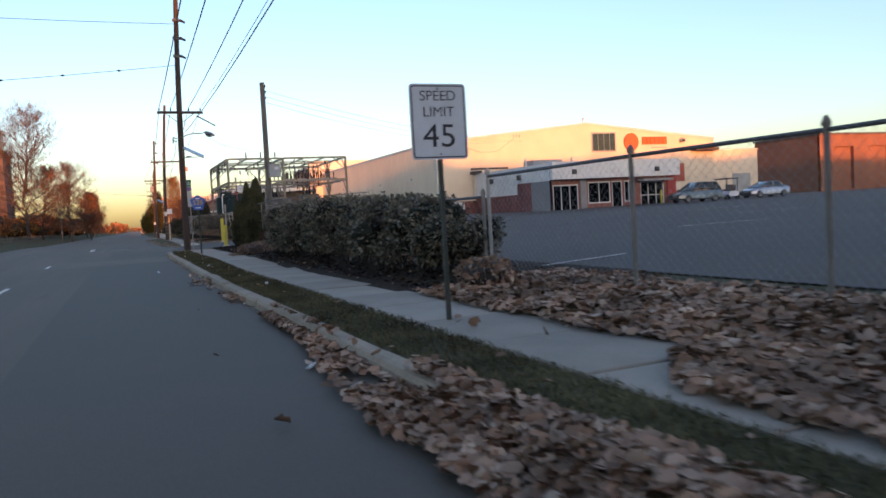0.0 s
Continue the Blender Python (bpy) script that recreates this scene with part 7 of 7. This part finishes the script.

----

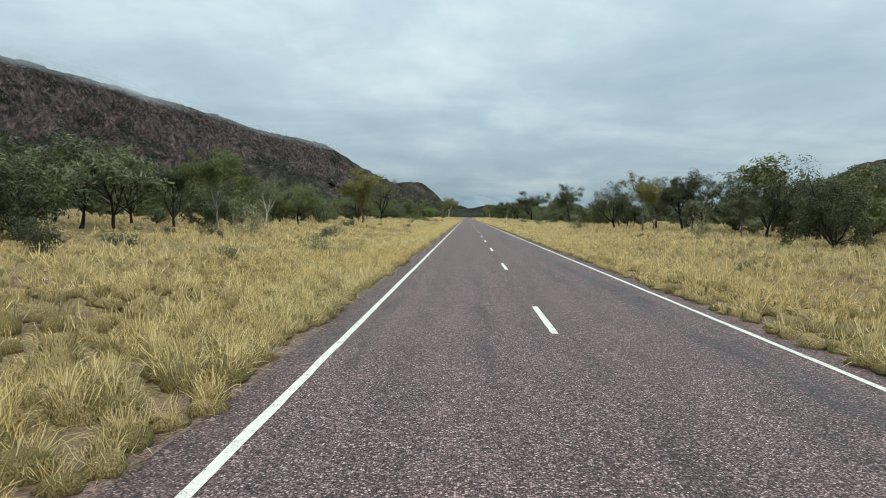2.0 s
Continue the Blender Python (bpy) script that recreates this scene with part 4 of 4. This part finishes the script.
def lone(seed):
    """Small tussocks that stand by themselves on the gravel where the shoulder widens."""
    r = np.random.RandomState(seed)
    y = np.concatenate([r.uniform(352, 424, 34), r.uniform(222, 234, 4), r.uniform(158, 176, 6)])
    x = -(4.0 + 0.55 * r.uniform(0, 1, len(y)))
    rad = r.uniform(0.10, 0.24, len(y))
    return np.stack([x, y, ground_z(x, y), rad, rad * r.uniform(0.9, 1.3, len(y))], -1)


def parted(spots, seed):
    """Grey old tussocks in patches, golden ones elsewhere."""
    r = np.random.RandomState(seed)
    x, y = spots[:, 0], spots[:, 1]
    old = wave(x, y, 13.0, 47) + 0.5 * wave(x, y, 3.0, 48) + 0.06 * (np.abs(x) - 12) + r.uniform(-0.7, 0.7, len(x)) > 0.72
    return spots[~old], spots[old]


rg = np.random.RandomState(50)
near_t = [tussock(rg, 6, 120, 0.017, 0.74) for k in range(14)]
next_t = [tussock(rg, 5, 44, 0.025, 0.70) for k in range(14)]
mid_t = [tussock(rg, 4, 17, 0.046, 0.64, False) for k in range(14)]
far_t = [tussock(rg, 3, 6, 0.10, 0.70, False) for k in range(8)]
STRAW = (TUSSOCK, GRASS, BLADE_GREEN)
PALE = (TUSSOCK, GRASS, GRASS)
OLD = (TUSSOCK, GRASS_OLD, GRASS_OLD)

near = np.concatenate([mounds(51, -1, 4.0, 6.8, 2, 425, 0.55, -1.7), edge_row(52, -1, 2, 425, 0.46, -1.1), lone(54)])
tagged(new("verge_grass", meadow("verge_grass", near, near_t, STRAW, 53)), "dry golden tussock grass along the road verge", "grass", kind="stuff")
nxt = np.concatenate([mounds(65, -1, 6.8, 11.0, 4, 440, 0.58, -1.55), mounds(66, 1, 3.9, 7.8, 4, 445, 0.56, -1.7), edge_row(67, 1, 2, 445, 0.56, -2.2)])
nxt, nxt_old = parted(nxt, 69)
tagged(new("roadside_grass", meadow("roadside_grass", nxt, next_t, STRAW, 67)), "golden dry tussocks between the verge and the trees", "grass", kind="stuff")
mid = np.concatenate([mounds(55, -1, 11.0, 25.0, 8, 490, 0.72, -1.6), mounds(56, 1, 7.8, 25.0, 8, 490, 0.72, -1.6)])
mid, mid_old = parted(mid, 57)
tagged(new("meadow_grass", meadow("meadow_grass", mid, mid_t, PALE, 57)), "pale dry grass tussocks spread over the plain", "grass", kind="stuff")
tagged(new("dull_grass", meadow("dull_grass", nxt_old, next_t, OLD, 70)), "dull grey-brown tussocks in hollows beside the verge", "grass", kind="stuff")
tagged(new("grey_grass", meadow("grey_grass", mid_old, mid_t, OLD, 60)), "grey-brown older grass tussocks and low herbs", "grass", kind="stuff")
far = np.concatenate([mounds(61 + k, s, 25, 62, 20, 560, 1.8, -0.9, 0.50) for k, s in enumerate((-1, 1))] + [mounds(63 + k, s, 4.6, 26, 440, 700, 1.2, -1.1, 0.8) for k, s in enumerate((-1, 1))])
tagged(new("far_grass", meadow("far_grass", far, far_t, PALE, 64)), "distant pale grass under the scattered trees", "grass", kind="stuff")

----

**Written problem**
Gather all lines where the word "with" appears.

**Solution to the problem**
Continue the Blender Python (bpy) script that recreates this scene with part 7 of 7. This part finishes the script.
Continue the Blender Python (bpy) script that recreates this scene with part 4 of 4. This part finishes the script.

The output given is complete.